Repeat all of the data precisely.

━━━ Collected data

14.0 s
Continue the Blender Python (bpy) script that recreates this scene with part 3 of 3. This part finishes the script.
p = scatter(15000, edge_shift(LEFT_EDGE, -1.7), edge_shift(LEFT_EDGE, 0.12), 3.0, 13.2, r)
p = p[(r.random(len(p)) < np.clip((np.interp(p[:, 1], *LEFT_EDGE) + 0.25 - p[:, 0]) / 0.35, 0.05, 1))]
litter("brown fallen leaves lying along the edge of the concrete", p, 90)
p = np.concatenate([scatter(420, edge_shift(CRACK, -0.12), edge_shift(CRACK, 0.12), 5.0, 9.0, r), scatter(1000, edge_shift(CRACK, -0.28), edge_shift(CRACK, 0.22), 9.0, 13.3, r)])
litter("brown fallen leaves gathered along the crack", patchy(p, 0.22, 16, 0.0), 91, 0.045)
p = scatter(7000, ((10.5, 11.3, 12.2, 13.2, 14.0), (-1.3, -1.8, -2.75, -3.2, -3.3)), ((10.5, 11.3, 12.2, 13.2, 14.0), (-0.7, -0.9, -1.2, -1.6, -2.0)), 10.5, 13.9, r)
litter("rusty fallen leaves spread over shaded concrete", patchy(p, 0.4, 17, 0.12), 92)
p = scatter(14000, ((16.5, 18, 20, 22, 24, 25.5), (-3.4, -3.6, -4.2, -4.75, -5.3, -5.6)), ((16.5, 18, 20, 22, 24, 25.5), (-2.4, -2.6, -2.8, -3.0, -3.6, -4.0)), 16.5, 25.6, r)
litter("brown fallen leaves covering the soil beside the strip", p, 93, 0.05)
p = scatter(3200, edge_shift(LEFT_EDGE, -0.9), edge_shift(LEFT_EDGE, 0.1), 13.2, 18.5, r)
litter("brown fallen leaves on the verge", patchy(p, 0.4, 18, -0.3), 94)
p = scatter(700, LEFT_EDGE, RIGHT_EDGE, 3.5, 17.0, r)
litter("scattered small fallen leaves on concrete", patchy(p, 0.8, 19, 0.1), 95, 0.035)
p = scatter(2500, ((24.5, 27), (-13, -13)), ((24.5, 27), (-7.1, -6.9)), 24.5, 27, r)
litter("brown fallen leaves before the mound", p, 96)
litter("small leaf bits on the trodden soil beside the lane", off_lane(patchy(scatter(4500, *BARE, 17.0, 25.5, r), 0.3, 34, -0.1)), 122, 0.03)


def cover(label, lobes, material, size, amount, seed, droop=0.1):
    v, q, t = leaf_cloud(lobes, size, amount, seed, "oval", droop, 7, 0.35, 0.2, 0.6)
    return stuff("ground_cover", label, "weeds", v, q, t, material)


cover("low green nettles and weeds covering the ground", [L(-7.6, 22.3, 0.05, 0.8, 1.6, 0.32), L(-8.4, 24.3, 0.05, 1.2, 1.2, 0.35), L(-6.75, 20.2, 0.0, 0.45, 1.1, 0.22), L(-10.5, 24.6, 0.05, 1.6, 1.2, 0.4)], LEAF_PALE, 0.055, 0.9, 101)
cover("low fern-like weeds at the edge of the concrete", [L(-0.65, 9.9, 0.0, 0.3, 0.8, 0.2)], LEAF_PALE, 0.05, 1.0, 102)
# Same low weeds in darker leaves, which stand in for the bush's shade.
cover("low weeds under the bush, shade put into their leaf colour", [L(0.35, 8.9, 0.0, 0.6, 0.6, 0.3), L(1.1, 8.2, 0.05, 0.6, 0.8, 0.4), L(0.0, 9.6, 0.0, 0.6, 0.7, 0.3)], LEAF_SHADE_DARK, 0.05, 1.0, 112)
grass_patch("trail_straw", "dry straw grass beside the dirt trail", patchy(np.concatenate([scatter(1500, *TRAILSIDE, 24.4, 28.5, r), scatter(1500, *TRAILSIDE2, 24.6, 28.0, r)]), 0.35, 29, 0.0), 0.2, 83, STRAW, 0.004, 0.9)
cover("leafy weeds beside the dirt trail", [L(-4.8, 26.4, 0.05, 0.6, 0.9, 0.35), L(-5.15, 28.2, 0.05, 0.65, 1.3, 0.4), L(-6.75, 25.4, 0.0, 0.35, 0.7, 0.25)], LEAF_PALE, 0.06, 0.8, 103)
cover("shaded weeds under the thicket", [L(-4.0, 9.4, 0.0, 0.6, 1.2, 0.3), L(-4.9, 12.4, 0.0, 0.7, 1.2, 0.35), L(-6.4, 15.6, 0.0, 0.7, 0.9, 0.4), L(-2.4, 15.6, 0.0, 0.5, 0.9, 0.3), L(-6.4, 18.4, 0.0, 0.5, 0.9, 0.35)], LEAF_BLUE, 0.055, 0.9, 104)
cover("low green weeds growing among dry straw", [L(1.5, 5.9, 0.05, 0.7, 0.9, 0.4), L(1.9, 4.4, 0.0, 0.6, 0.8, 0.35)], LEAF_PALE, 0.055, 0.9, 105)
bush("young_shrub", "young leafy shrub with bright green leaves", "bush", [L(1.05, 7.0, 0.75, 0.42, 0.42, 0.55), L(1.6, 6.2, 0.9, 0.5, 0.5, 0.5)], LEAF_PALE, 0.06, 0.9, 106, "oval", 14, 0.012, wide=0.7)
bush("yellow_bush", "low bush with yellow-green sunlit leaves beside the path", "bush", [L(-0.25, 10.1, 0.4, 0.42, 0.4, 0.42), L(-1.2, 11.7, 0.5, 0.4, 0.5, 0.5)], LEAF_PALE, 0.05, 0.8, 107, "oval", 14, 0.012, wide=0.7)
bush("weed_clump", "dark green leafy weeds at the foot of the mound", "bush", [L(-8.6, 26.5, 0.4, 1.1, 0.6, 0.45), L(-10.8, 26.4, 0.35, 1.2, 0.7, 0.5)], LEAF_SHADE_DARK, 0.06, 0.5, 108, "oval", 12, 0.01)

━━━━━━

## The output
14.0 s
Continue the Blender Python (bpy) script that recreates this scene with part 3 of 3. This part finishes the script.
p = scatter(15000, edge_shift(LEFT_EDGE, -1.7), edge_shift(LEFT_EDGE, 0.12), 3.0, 13.2, r)
p = p[(r.random(len(p)) < np.clip((np.interp(p[:, 1], *LEFT_EDGE) + 0.25 - p[:, 0]) / 0.35, 0.05, 1))]
litter("brown fallen leaves lying along the edge of the concrete", p, 90)
p = np.concatenate([scatter(420, edge_shift(CRACK, -0.12), edge_shift(CRACK, 0.12), 5.0, 9.0, r), scatter(1000, edge_shift(CRACK, -0.28), edge_shift(CRACK, 0.22), 9.0, 13.3, r)])
litter("brown fallen leaves gathered along the crack", patchy(p, 0.22, 16, 0.0), 91, 0.045)
p = scatter(7000, ((10.5, 11.3, 12.2, 13.2, 14.0), (-1.3, -1.8, -2.75, -3.2, -3.3)), ((10.5, 11.3, 12.2, 13.2, 14.0), (-0.7, -0.9, -1.2, -1.6, -2.0)), 10.5, 13.9, r)
litter("rusty fallen leaves spread over shaded concrete", patchy(p, 0.4, 17, 0.12), 92)
p = scatter(14000, ((16.5, 18, 20, 22, 24, 25.5), (-3.4, -3.6, -4.2, -4.75, -5.3, -5.6)), ((16.5, 18, 20, 22, 24, 25.5), (-2.4, -2.6, -2.8, -3.0, -3.6, -4.0)), 16.5, 25.6, r)
litter("brown fallen leaves covering the soil beside the strip", p, 93, 0.05)
p = scatter(3200, edge_shift(LEFT_EDGE, -0.9), edge_shift(LEFT_EDGE, 0.1), 13.2, 18.5, r)
litter("brown fallen leaves on the verge", patchy(p, 0.4, 18, -0.3), 94)
p = scatter(700, LEFT_EDGE, RIGHT_EDGE, 3.5, 17.0, r)
litter("scattered small fallen leaves on concrete", patchy(p, 0.8, 19, 0.1), 95, 0.035)
p = scatter(2500, ((24.5, 27), (-13, -13)), ((24.5, 27), (-7.1, -6.9)), 24.5, 27, r)
litter("brown fallen leaves before the mound", p, 96)
litter("small leaf bits on the trodden soil beside the lane", off_lane(patchy(scatter(4500, *BARE, 17.0, 25.5, r), 0.3, 34, -0.1)), 122, 0.03)


def cover(label, lobes, material, size, amount, seed, droop=0.1):
    v, q, t = leaf_cloud(lobes, size, amount, seed, "oval", droop, 7, 0.35, 0.2, 0.6)
    return stuff("ground_cover", label, "weeds", v, q, t, material)


cover("low green nettles and weeds covering the ground", [L(-7.6, 22.3, 0.05, 0.8, 1.6, 0.32), L(-8.4, 24.3, 0.05, 1.2, 1.2, 0.35), L(-6.75, 20.2, 0.0, 0.45, 1.1, 0.22), L(-10.5, 24.6, 0.05, 1.6, 1.2, 0.4)], LEAF_PALE, 0.055, 0.9, 101)
cover("low fern-like weeds at the edge of the concrete", [L(-0.65, 9.9, 0.0, 0.3, 0.8, 0.2)], LEAF_PALE, 0.05, 1.0, 102)
# Same low weeds in darker leaves, which stand in for the bush's shade.
cover("low weeds under the bush, shade put into their leaf colour", [L(0.35, 8.9, 0.0, 0.6, 0.6, 0.3), L(1.1, 8.2, 0.05, 0.6, 0.8, 0.4), L(0.0, 9.6, 0.0, 0.6, 0.7, 0.3)], LEAF_SHADE_DARK, 0.05, 1.0, 112)
grass_patch("trail_straw", "dry straw grass beside the dirt trail", patchy(np.concatenate([scatter(1500, *TRAILSIDE, 24.4, 28.5, r), scatter(1500, *TRAILSIDE2, 24.6, 28.0, r)]), 0.35, 29, 0.0), 0.2, 83, STRAW, 0.004, 0.9)
cover("leafy weeds beside the dirt trail", [L(-4.8, 26.4, 0.05, 0.6, 0.9, 0.35), L(-5.15, 28.2, 0.05, 0.65, 1.3, 0.4), L(-6.75, 25.4, 0.0, 0.35, 0.7, 0.25)], LEAF_PALE, 0.06, 0.8, 103)
cover("shaded weeds under the thicket", [L(-4.0, 9.4, 0.0, 0.6, 1.2, 0.3), L(-4.9, 12.4, 0.0, 0.7, 1.2, 0.35), L(-6.4, 15.6, 0.0, 0.7, 0.9, 0.4), L(-2.4, 15.6, 0.0, 0.5, 0.9, 0.3), L(-6.4, 18.4, 0.0, 0.5, 0.9, 0.35)], LEAF_BLUE, 0.055, 0.9, 104)
cover("low green weeds growing among dry straw", [L(1.5, 5.9, 0.05, 0.7, 0.9, 0.4), L(1.9, 4.4, 0.0, 0.6, 0.8, 0.35)], LEAF_PALE, 0.055, 0.9, 105)
bush("young_shrub", "young leafy shrub with bright green leaves", "bush", [L(1.05, 7.0, 0.75, 0.42, 0.42, 0.55), L(1.6, 6.2, 0.9, 0.5, 0.5, 0.5)], LEAF_PALE, 0.06, 0.9, 106, "oval", 14, 0.012, wide=0.7)
bush("yellow_bush", "low bush with yellow-green sunlit leaves beside the path", "bush", [L(-0.25, 10.1, 0.4, 0.42, 0.4, 0.42), L(-1.2, 11.7, 0.5, 0.4, 0.5, 0.5)], LEAF_PALE, 0.05, 0.8, 107, "oval", 14, 0.012, wide=0.7)
bush("weed_clump", "dark green leafy weeds at the foot of the mound", "bush", [L(-8.6, 26.5, 0.4, 1.1, 0.6, 0.45), L(-10.8, 26.4, 0.35, 1.2, 0.7, 0.5)], LEAF_SHADE_DARK, 0.06, 0.5, 108, "oval", 12, 0.01)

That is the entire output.